Patrick Gray III, the acting director of the FBI at the time of the Watergate break-in, ended more than three decades of silence about his role in the scandal, saying in a TV interview broadcast on Sunday that he felt shock and betrayal by the disclosure that his former deputy, Mark Felt, was Deep Throat.
In an interview on the ABC News program This Week, Gray said that he felt "like I was hit with a tremendous sledgehammer" by Felt's recent disclosure that he was the secret source for Bob Woodward and Carl Bernstein, the Washington Post reporters who broke important Watergate news relying on Felt's information.
Gray, 88, resigned from the FBI in disgrace in 1973. In the ABC interview with George Stephanopoulos, he spoke bitterly of Felt, saying that "he told me time and again he was not Deep Throat."
If he could, Gray said, he would say to Felt: "Mark, why? Why didn't you come to me? Why didn't we work it out together?"

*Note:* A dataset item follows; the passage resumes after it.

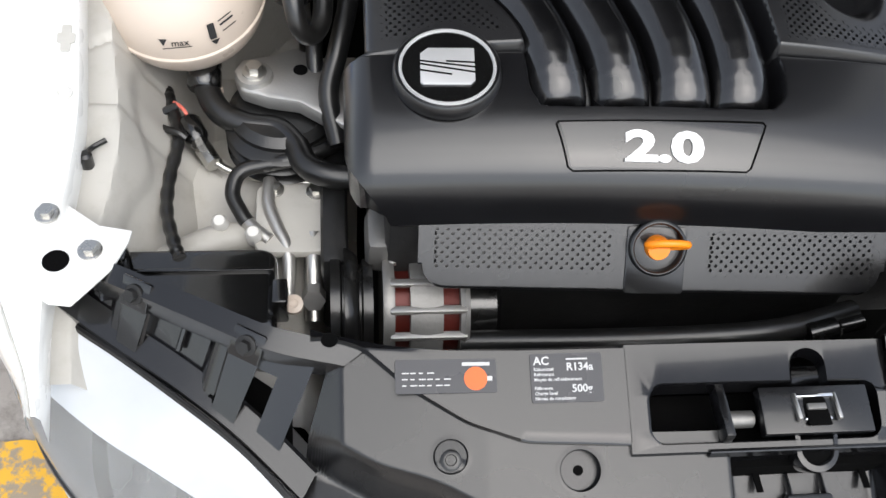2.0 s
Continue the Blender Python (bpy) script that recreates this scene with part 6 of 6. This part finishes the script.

Gray said he now realized that he failed to halt news leaks from the bureau during Watergate because Felt was in charge of stopping them.
"I think he fooled me, if you want to put it that way, Mr. Stephanopoulos, by being the perfect example of the FBI agent that he was," Gray said, according to a transcript of the interview. "He did his job well, he did it thoroughly, and I trusted him all along, and I was, I can't begin to tell you how deep was my shock and my grief when I found that it was Mark Felt."
Gray's memories of events seemed sharp and his words were punctuated by flashes of anger as he defended his actions and insisted that he had been badly misled not only by Felt but also by president Richard Nixon and his aides.
In his 1979 book, The FBI Pyramid From the Inside, Felt wrote contemptuously of Gray as an absentee director who compromised the bureau's independence by mishandling the break-in inquiry.
Of his former subordinate, Gray said in the ABC interview, "He was a smooth operator, and I can't understand how Mark could have let himself do to me what he did when I trusted him so implicitly."
Gray has most often been depicted in accounts of the Watergate period as a naive and politically pliant lawyer from Connecticut who was appointed by Nixon to head the FBI on a temporary basis after the death of J. Edgar Hoover in May 1972. The president and his aides had long feared and mistrusted the bureau.
After the bureau began investigating the break-in, Gray turned over raw FBI interview reports and lead sheets to John Dean, Nixon's counsel, who ran the effort to conceal White House ties to the Watergate burglars. Later, in the fireplace of his Connecticut home, Gray burned files that he had been given from the White House safe of E. Howard Hunt, whose phone number was found in address books of the Watergate burglars.
In the interview, Gray defended his actions, although he admitted that he erred during Watergate in temporarily holding up an investigation following the money trail to a Mexican bank when White House aides falsely told him that it might interfere with a continuing CIA operation.
Gray said he provided internal FBI investigative files to the White House only after he had been cleared to do so by the bureau's general counsel. He said he had been justified in burning the files because their contents were unrelated to Watergate.
One file contained top-secret cables apparently forged by Hunt that made it appear the administration of president John F. Kennedy had been implicated in the assassination of South Vietnamese president Ngo Dinh Diem in 1963. A second file contained false letters apparently intended to embarrass Senator Edward Kennedy if he ran for president.
Gray said he burned the papers because he was following the instructions of Dean and John Ehrlichman, Nixon's top domestic affairs adviser, never to reveal their contents.
"I had an order, direct order from the president's principal adviser, to whom he had previously ordered me to report," Gray said, saying that he trusted Nixon and his aides.